Will we get any benefit from this type of Junit tests or coverage which these Junits show? NO.
We need Junit tests to make sure the code is doing what we expect it to do. But if the Junit itself has become too complex, how can we use it for any such purpose. Its no more simple and understandable.
Moreover, these complex and long Junit tests sometimes become bottleneck in development. You changed something and you need to fix the complex Junit test covering it. The time taken in making Junit tests pass is sometimes much more than what would have been taken to write a Junit test from scratch. And since you or your peer has spent days writing the Junit, you do not want to delete it. Because its so close to your heart. You invested so much time in writing it. Bullshit.
My suggestion is, the time you see a Junit test which you can not understand, delete it and rewrite it. In most of these cases, the class, the Junit test was covering would need refactoring. See whether the class is doing too much. If its doing a hell lot of job, break it into simple pieces. And write simple and logical Junits for them. If you have existing Junit test cases, it will help as a safety net while refactoring. The tests will ensure that the refactored code does not breaks the functionality ( if the existing Junit tests were not rotten).
But what if you need to refactor classes which have no existing Junits?? People will say, that, never ever refactor a code which is not covered by Junit tests. Because Junit tests is a safety net around which you refactor. So, does this means that you should write Junit tests first for the complex classes and then refactor?
NO. Simply NO. Until and unless there is nothing else to do in the project or you really want to make your life hell. In short, until you have lots of time.
Writing junits for pre existing complex classes will not be that easy. It will take hell lot of a time. Also, the tests will not make any sense, as they will be too complex to understand and maintain. The Junits lose their sanity after the class being tested breaches a complexity level. And if you have really less time, then try to write Junit tests for classes which get changed really frequently. Junit test around a class you know is never going to change is useless. Always have tests around classes which change frequently.
So, just try to do some initial safe and easy refactoring first. So that you can add some basic junits. And then use these junits to refactor the code mercilessly to its simplest form. The refactored code, broken into simple understandable pieces will have the logical junits which will make sense.

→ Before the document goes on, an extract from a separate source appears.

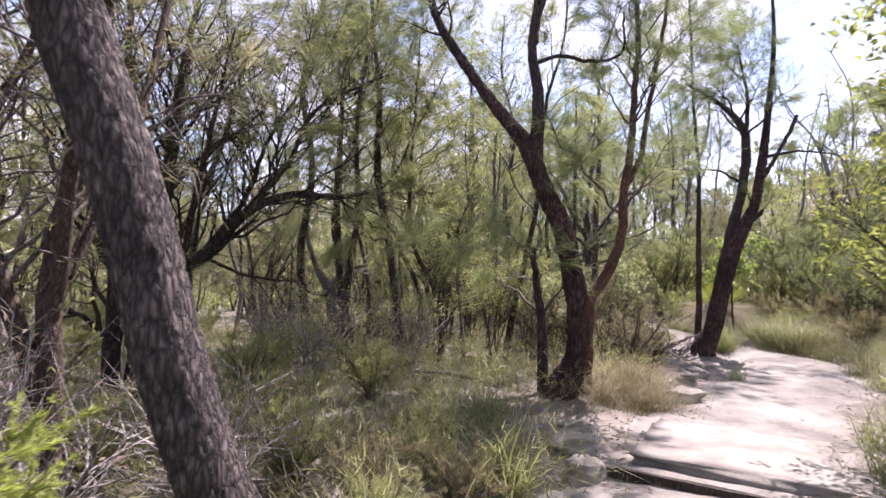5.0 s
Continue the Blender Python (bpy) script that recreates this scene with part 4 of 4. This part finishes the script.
def scatter(obs, n, box, size, gap, keep=None, sink=0.0):
    """n copies at loose random places inside the box (x0, x1, y0, y1)."""
    done, tries = 0, 0
    while done < n and tries < n * 60:
        tries += 1
        x, y = spots.uniform(box[0], box[1]), spots.uniform(box[2], box[3])
        s = spots.uniform(*size)
        if not clear(x, y, gap) or (keep and not keep(x, y)) or any((x - a) ** 2 + (y - b) ** 2 < d * d for a, b, d in taken):
            continue
        place(obs[spots.integers(len(obs))], x, y, spots.uniform(0, 360), s, sink)
        taken.append((x, y, 0.55 * s))
        done += 1


for x, y, k, s in ((-5.07, 13.2, 1, 0.9), (-6.4, 16.6, 0, 0.95), (-2.8, 19.5, 1, 1.0), (-8.0, 6.5, 1, 1.1), (-5.2, 4.6, 3, 1.1), (-6.0, 7.2, 0, 1.0), (-1.8, 21.5, 0, 0.9), (4.8, 6.5, 2, 0.8),
                   (-4.6, 3.4, 3, 1.15), (-6.4, 5.6, 3, 1.2), (-3.6, 11.9, 0, 0.8), (-0.9, 23.5, 1, 0.8), (4.6, 11.0, 4, 0.8), (5.4, 8.6, 3, 0.8), (-7.4, 12.0, 0, 1.0)):
    place(KINDS[k], x, y, x * 77 % 360, s)
    taken.append((x, y, 0.6))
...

If you have a tool which shows the statistics about the project in timeline, the complexity should decrease gradually, when you refactor, along with increase in the code coverage.
So, shed the obsession with Junit tests. Start writing “Clean Junit Tests”.
Filed under: Extreme Programming, Java, TDD

Hi Paritosh,
sonar is an open source tool that can be used to shows the statistics about the project in timeline.
@Kamal – What is the point that you are trying to make? Looks like a definition of Sonar.
Hi Paritosh,
Thanks for a delightful take on unittesting. I also agree that unittesting is something that has overwhelmed the SD business a bit too much. Don’t get me wrong, I love unittesting when it works as intended but sometimes it’s also just plain stupid. Sometimes I feel like we’re reproducing the production code 1-to-1 in the unittests just to mock an environmental dependency of what we’re testing. This kind of test doesn’t assert that “the system works” but asserts that “the test matches the production code” and those assertions are useless.
Agree that Kamals comment is BS…
Hi Kasper, Thanks for sharing your thoughts. I think, Junit Tests, if written with a mindset of securing the code, can really help a lot. However, thats not the case as mostly its done to increase coverage.
I think it will take some time to come out of this mindset. Till then, everyone will keep wasting time
(and money
)
[...] coverage never ensures a flexible maintainable code. I have explained all this in detail in “The Myths of Junit Code Coverage“. This will help you for [...]
If we will write a junit for each condition. Then we can easily maintain them. If we try to cover multiple condition in a single test method , That is not the best way of writing Junits and they are harder to maintain. So try to write smart and short Junit which focus on the purpose very well. these test will never be hard to understand. Don’t write just the sake of cover the code.
Amit,
Will you be able to write a simple junit test for a 200 line long method calling 10 private method inside its 1000 line long class? If you say yes, you need enlightenment.
If you say no, then that’s what I have explained over here. Don’t bother about your junit tests. Bother about your code. Strive for a simple code, and simpler junit tests will follow. But if you will invest time in making your junit tests simple, without simplifying the code, Its never gonna work.
I guess if your method length is 200 line and its calling 10 private methods. then I think your class is a good candidate for re-factoring. Junits also tell us when your code need re-factoring. It shows you the darkness of code. Now its up to us how we handle it.
I think the reason is – people have started setting the wrong precedents. The default philosophy is to focus on design principles, decoupling and create better design to improve testability. Unfortunately to some people code-coverage becomes the defacto quality standard which otherwise in Dr Venkat’s words is just one vital parameter which if goes wrong means you need to take some corrective actions. Body (software) is not healthy if other important vital parameters are not in good shape except code-coverage.
So in your case, if you have 200-300 lines of test code, that’s at best a smell which further highlights more serious design issues. The thumb rule is to have less number of lines for a method, less number of lines in a class, more methods and more classes.
Thanks for your comments Shrikant. I agree with your thoughts.
I think that Junit Tests and Simple Code are complementary. Complex code is something which is created not only by writing dirty code, but also by applying all design principles, oops concepts and best practices that the developer has read. This all makes the code too rigid and complex to test. As Martin Fowler Quoted “Cleverness and performance are major delusions of programming.” Make it simple, make it testable.